Hostility to the opposing party is a key marker of polarization and is a strong motivator to vote, especially among conservatives and Republicans. Ideology and partisan antipathy are related: Those holding ideologically consistent opinions are far more likely than others to view the opposing party negatively, and even to view it as a threat to the nation’s well-being. (Pew Research Center, October 2014)
The most consistently ideological voters also are most likely to vote a straight party ticket:
Nearly nine-in-ten (87%) with consistently conservative views choose Republican candidates down the line, while 84% of those with consistently liberal views choose a straight Democratic ticket…. Even among voters with ideologically mixed views, most (61%) still choose a slate of candidates from one party; 18% split their tickets between parties. (Pew Research Center, October 2014)
Most independents also have partisan leanings; they tend to respond to the surveys much like members of the parties.
So, over the past 25 years, the major parties have grown smaller, more ideological, and more hostile to each other. Many independents are “leaners” toward one party or the other, and tend to respond to surveys much like the members of the party to which they lean.
Partisan polarization surges, 2012
Is it possible to identify a time when our polarization began to increase? If we could see a time, we might also see events that contributed to polarization. On that question, I found different estimates from different sources, from “decades” and “since the 1970’s” to “in the Bush and Obama years.”
“Partisan Polarization Surges in Bush, Obama Years.” That was the headline of a Pew Research Center report issued in 2012. It pointed to an increasing gap between Republicans and Democrats on a survey of “basic values and beliefs.”
As Americans head to the polls this November, their values and basic beliefs are more polarized along partisan lines than at any point in the past 25 years.
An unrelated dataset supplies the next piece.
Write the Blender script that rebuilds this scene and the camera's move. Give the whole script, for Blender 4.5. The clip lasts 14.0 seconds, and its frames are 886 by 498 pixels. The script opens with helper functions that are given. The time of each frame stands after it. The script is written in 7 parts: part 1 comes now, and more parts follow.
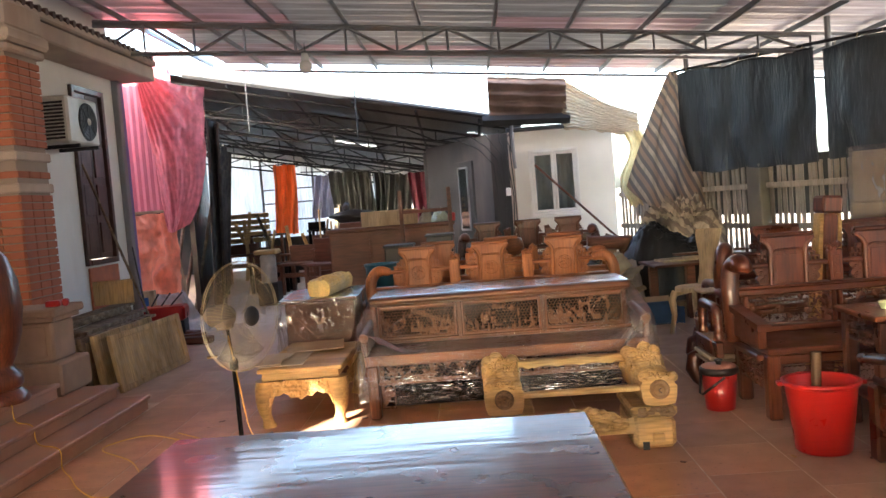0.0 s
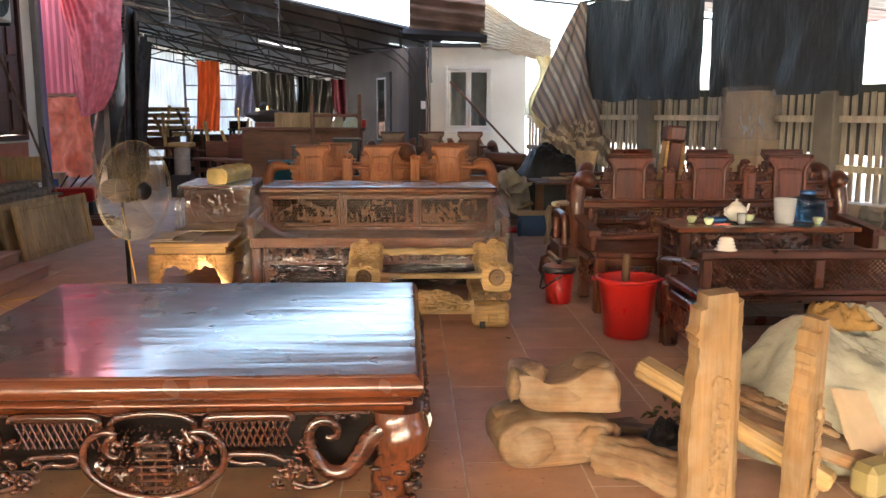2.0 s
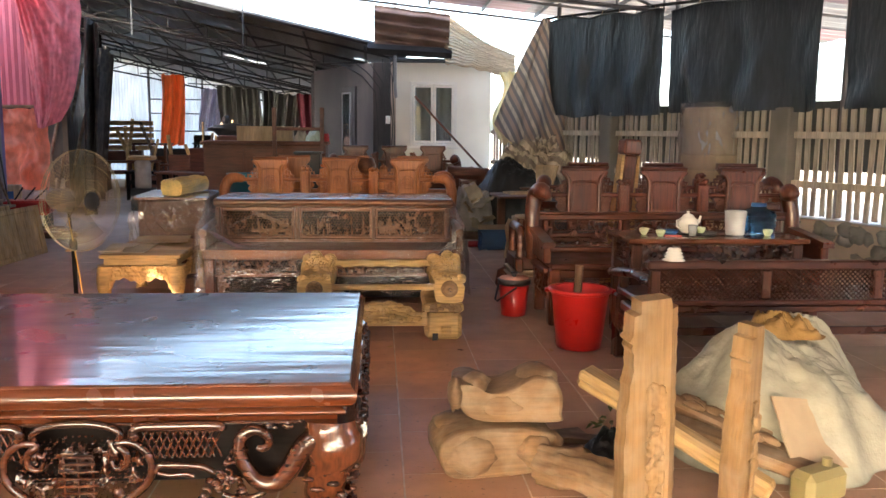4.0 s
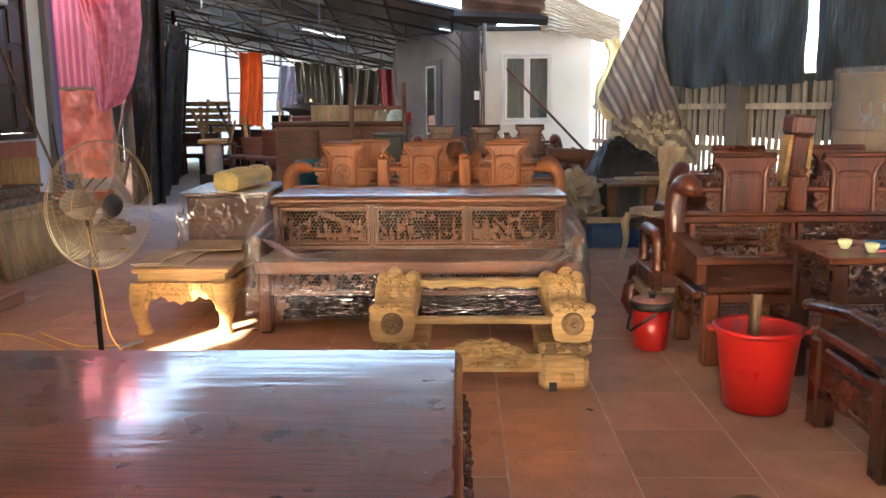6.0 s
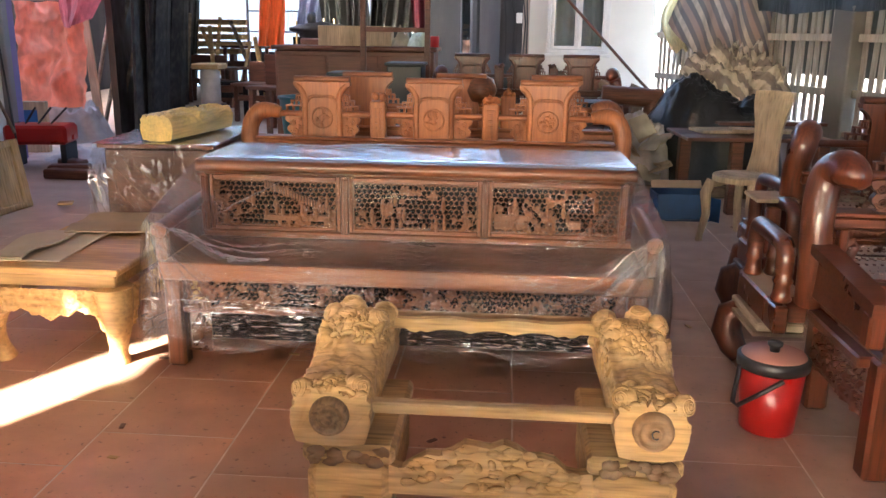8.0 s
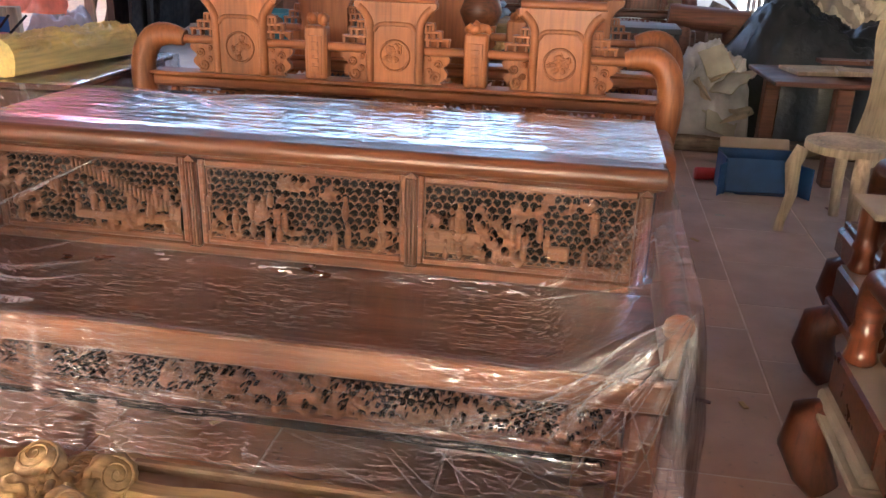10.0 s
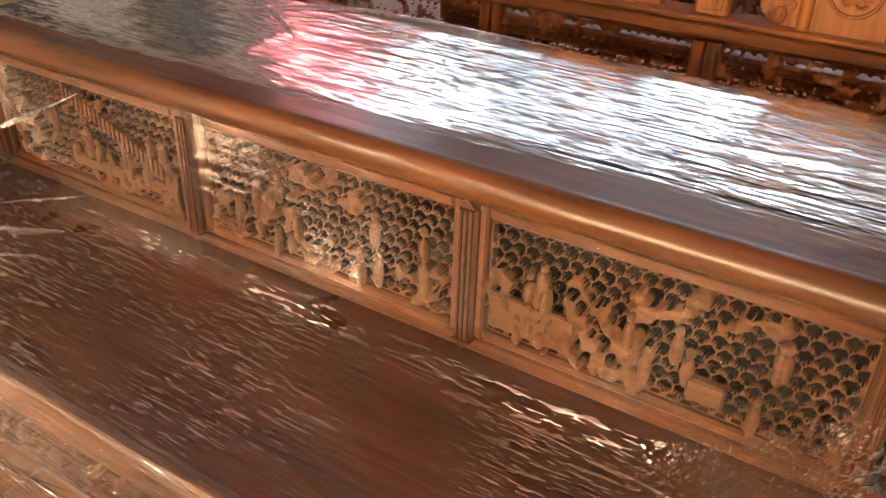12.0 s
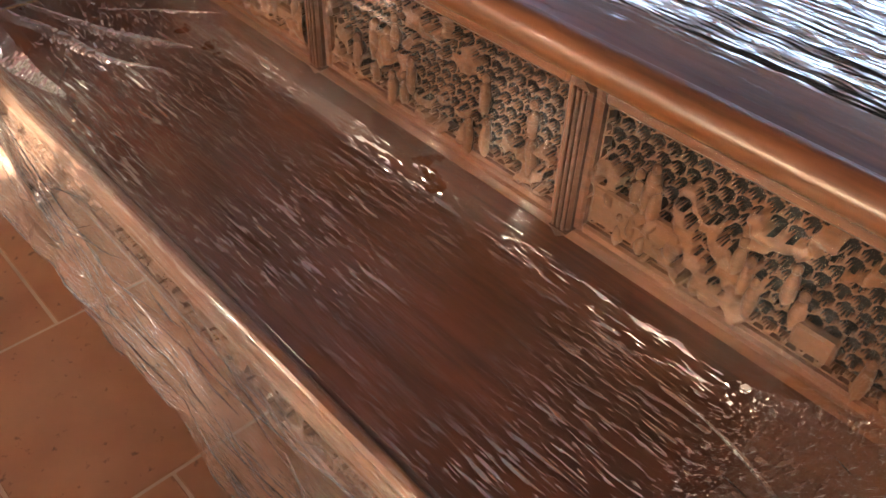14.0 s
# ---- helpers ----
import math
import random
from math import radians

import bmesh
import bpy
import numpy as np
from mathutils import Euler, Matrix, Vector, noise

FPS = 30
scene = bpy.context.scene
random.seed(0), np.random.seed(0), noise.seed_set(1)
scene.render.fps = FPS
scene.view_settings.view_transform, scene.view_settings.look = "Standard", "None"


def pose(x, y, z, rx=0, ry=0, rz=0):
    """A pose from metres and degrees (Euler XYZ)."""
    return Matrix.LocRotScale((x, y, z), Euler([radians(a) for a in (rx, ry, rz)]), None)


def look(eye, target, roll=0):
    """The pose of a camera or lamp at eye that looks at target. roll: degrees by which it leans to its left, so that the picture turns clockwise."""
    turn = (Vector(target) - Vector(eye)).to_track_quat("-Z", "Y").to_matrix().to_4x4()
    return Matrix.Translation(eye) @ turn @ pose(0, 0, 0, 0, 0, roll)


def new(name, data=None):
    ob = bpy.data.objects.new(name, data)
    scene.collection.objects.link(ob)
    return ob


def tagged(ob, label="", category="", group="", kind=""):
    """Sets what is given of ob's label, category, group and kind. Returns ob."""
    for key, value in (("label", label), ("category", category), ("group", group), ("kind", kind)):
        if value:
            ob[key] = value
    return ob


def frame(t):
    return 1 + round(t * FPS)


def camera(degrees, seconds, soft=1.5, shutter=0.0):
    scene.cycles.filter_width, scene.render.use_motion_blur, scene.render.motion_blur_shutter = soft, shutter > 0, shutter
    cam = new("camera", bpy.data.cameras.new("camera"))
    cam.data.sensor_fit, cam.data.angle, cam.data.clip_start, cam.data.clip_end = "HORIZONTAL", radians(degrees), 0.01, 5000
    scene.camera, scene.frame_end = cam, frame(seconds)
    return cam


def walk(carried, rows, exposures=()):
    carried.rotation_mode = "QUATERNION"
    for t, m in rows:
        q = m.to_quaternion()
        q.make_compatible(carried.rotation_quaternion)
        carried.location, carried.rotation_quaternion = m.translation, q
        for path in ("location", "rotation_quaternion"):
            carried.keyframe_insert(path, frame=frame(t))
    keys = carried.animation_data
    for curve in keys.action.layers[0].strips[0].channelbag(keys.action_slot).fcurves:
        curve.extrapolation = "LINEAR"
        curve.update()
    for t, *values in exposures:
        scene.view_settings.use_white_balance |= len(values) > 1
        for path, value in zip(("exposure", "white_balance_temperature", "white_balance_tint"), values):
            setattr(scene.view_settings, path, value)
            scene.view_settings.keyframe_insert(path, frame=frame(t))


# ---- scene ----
cam = camera(56.0, 14.0)
PATH = [
    (0, (0.106, -0.056, 1.599), (0.033, 1.94, 1.484), -4.5),
    (0.5, (0.256, -0.126, 1.555), (0.237, 1.865, 1.373), -3.1),
    (1, (0.28, -0.336, 1.518), (0.294, 1.651, 1.293), -0.6),
    (1.5, (0.332, -0.562, 1.497), (0.343, 1.418, 1.213), 0.4),
    (2, (0.531, -0.781, 1.498), (0.616, 1.191, 1.179), 0.2),
    (2.2, (0.638, -0.846, 1.492), (0.782, 1.126, 1.19), 0.4),
    (4.3, (0.664, -0.7, 1.452), (0.818, 1.274, 1.174), 0.6),
    (4.5, (0.618, -0.57, 1.459), (0.755, 1.403, 1.16), 0.5),
    (5, (0.493, -0.113, 1.467), (0.583, 1.861, 1.159), -0.9),
    (5.5, (0.566, 0.341, 1.47), (0.578, 2.316, 1.156), -1.7),
    (6, (0.589, 0.756, 1.472), (0.542, 2.727, 1.137), -0.4),
    (6.5, (0.62, 1.28, 1.481), (0.546, 3.247, 1.126), -1.1),
    (7, (0.692, 1.779, 1.488), (0.609, 3.739, 1.101), -1.2),
    (7.2, (0.695, 1.978, 1.474), (0.604, 3.932, 1.06), -0.6),
    (9.5, (0.94, 3.967, 1.448), (0.719, 5.847, 0.804), 2.6),
    (10, (1.09, 4.358, 1.426), (0.78, 6.202, 0.718), 1.8),
    (10.5, (1.209, 4.675, 1.428), (0.794, 6.466, 0.642), 0.6),
    (11, (1.315, 4.959, 1.432), (0.638, 6.613, 0.536), 2.8),
    (11.5, (1.311, 5.355, 1.398), (0.473, 6.881, 0.415), 2.3),
    (12, (1.218, 5.532, 1.406), (0.314, 6.999, 0.39), 1.9),
    (12.5, (1.212, 5.84, 1.378), (-0.14, 6.815, 0.27), -4.6),
    (13, (1.206, 5.845, 1.395), (-0.258, 6.58, 0.25), -5.5),
    (13.5, (1.222, 5.73, 1.386), (-0.197, 6.5, 0.205), -2.7),
    (14, (1.232, 5.715, 1.405), (0.177, 6.742, 0.055), 2.3),
]
walk(cam, [(t, look(eye, target, roll)) for t, eye, target, roll in PATH], [(0, 3.75, 6450, 8), (2, 3.6, 6400, 8), (4.5, 3.55, 6250, 8), (5.5, 3.9, 6350, 8), (7, 4.15, 6200, 8), (9.5, 4.38, 5450, 8), (10.5, 4.38, 6500, 10), (12, 4.3, 8200, 11), (13, 4.22, 7800, 9), (14, 4.08, 6500, 8)])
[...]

Unlike in 1987, when this series of surveys began, the values gap between Republicans and Democrats is now greater than gender, age, race or class divides.
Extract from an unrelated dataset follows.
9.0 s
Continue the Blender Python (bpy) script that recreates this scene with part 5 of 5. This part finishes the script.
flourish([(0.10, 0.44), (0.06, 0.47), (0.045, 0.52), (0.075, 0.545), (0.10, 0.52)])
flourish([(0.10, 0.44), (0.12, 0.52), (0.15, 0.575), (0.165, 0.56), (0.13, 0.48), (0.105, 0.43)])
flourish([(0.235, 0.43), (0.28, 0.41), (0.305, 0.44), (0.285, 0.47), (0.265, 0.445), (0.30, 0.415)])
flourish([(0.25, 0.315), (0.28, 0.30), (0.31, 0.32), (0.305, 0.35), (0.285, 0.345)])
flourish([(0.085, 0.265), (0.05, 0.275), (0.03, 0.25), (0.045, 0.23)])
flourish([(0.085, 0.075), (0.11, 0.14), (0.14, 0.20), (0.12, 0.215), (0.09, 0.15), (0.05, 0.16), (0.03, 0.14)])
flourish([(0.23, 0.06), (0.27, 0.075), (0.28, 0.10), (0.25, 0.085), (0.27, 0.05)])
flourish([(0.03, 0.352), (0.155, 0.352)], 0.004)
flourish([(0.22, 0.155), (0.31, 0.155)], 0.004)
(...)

Overall, there has been much more stability than change across the 48 political values measures that the Pew Research Center has tracked since 1987. But the average partisan gap has nearly doubled over this 25-year period – from 10 percentage points in 1987 to 18 percentage points in the new study.
Nearly all of the increases have occurred during the presidencies of George W. Bush and Barack Obama. During this period, both parties’ bases have often been critical of their parties for not standing up for their traditional positions. Currently, 71% of Republicans and 58% of Democrats say their parties have not done a good job in this regard. (Pew Research Center, 2012)
That last finding is striking: The last two decades are period of marked gridlock in the Congress, yet the party bases criticize the paraties for “not standing up.”
We sort ourselves into the parties, 1987-2012
Again from the 2012 Pew report: In the same period as party division and hostility was growing, both parties were shrinking and the proportion of self-identified independents was growing.
While Republicans and Democrats have been moving further apart in their beliefs, both groups have also been shrinking. Pew Research Center polling conducted so far in 2012 has found fewer Americans affiliating with one of the major parties than at any point in the past 25 years. And looking at data from Gallup going back to 1939, it is safe to say that there are more political independents in 2012 than at any point in the last 75 years. (Pew Research Center, 2012)
At the same time, the parties were separating in their demographic composition:
Demographically, Republicans remain overwhelmingly white and their average age now approaches 50. Fully 87% of Republicans are non-Hispanic whites, a figure which has changed little since 2000.
Meanwhile, the percentage of Democrats who say their political views are liberal has risen from 28% in 2000 to 34% in 2008 and 38% in 2012 surveys by the Pew Research Center. For the first time, there are as many liberal Democrats as moderate Democrats.
In contrast to Republicans, Democrats have grown increasingly diverse. A narrow majority of Democrats (55%) are non-Hispanic whites, down from 64% in 2000. As in recent years, most Democrats are women (59%). And while the average age of self-described Democrats has risen since 2008 – from 46.9 to 47.7 – Democrats continue to be younger than Republicans on average (47.7 vs. 49.7). (Pew Research Center, 2012)
It appeared that most self-identified independents lean toward one party or the other, and the leaners were more polarized than in the past.
Yet political polarization is not limited to the narrowed partisan bases. Even independents who say they only lean toward one or the other party have grown further apart in their values and beliefs.
This is a very interesting finding. While the parties are shrinking because the proportion of voters who identify themselves as independents is increasing, most of those independents tend to have ideological and other views similar to those of the party they lean toward. Why? One possibility is that they are discouraged, put off, or even offended by the increasingly rancorous tone and content of the partisan dispute, by the constant bickering between parties, and by their failure to work together. While they have an ideological preference, they distance themselves from the partisan conflict.
Adding it up
Large proportions of Republicans and Democrats are afflicted by some malady that enables them, or encourages them, or even requires them, to look at the same situations, to come up with entirely different sets of facts and opinions about those situations, and then to engage in fruitless hostility.
These people are in danger of losing their minds, and they are endangering the United States of America. Locked together in their conflict, they are collaborating to wreck our politics, much as a fight between two powerful drunks can wreck a bar. Civil discussion of issues cannot occur when the polarized partisans are present. In the midst of their shouting, it is difficult even to hear ourselves think, much less hear other reasonable people who are talking in a normal tone of voice.
The malady is “polarization.” The longer-term evidence suggests that this problem has been building since the mid-1970s, and that it has grown much worse in the last 25 years. At its heart appears to be sorting, which lines up party identities with ideological identities, social identities, geographic identities, and so on, until many us many of our important eggs in the same party basket. Having too many eggs in party baskets tends to produce strong feelings, animosity, mistrust, and even hatred between the members of the parties, which makes the whole thing worse.
All of this is dangerous. How can we succeed as nation when we are in this strongly divided state?